Before Ring v2, capos-rt can support multithreaded programs on the current process ring with a runtime reactor:

  • one runtime-owned waiter drains the process CQ;
  • ordinary client threads block on runtime wait records using ParkSpace;
  • the reactor matches CQEs by user_data and unparks the waiting thread.

This is a bridge, not the final SMP ABI. It is useful for validating runtime logic and higher-level language support before kernel per-thread rings land.

Rejected Direction: Slot-Specific cap_enter

Do not extend cap_enter to wait for raw CQ slots. Slots are circular-buffer storage and can be reused after cq_head advances.
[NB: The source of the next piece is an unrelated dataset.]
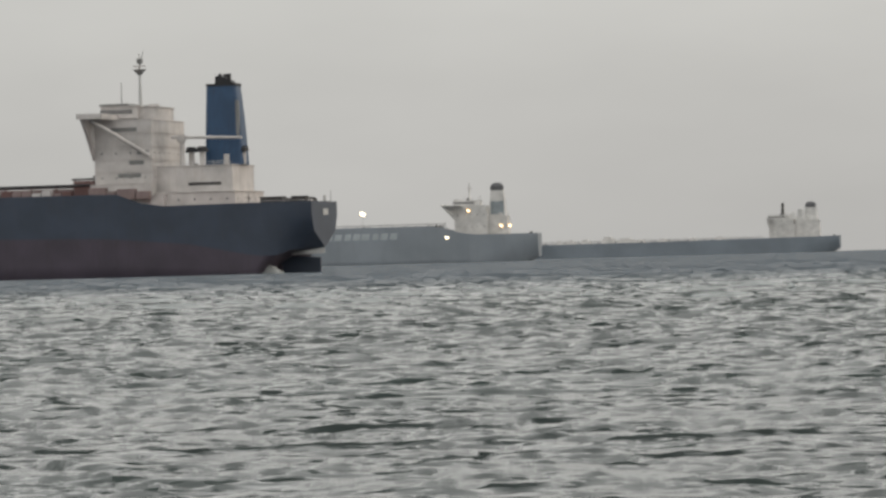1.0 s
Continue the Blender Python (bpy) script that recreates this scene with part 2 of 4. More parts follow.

A correct specific-wait design would need stable request ids or completion tokens, at which point per-thread ring endpoints solve the same ownership problem with less special-case kernel state.

Roadmap

  1. Runtime reactor bridge on the current process ring.
  2. Ring allocation/accounting moved from process-only state to thread-owned ring records, while preserving the initial fixed bootstrap ring.
  3. ThreadSpawner.create allocates/maps a per-thread ring and passes its user address to the child.
  4. Scheduler waiters and endpoint/timer/park/process/thread completion paths post by target ThreadRef to that thread’s ring.
  5. cap_enter operates on the current thread’s ring; remove the one-process-ring waiter rule.
  6. Add SQPOLL mode only after per-CPU scheduler state exists.
  7. Add SQPOLL nohz only after CPU isolation leases, housekeeping placement, non-tick CPU accounting, and network polling placement are reviewed.
  8. Run full-SMP sibling-thread workloads that wait independently on different CPUs only after per-thread ring routing, TLB shootdown, and cross-CPU cleanup rules are reviewed.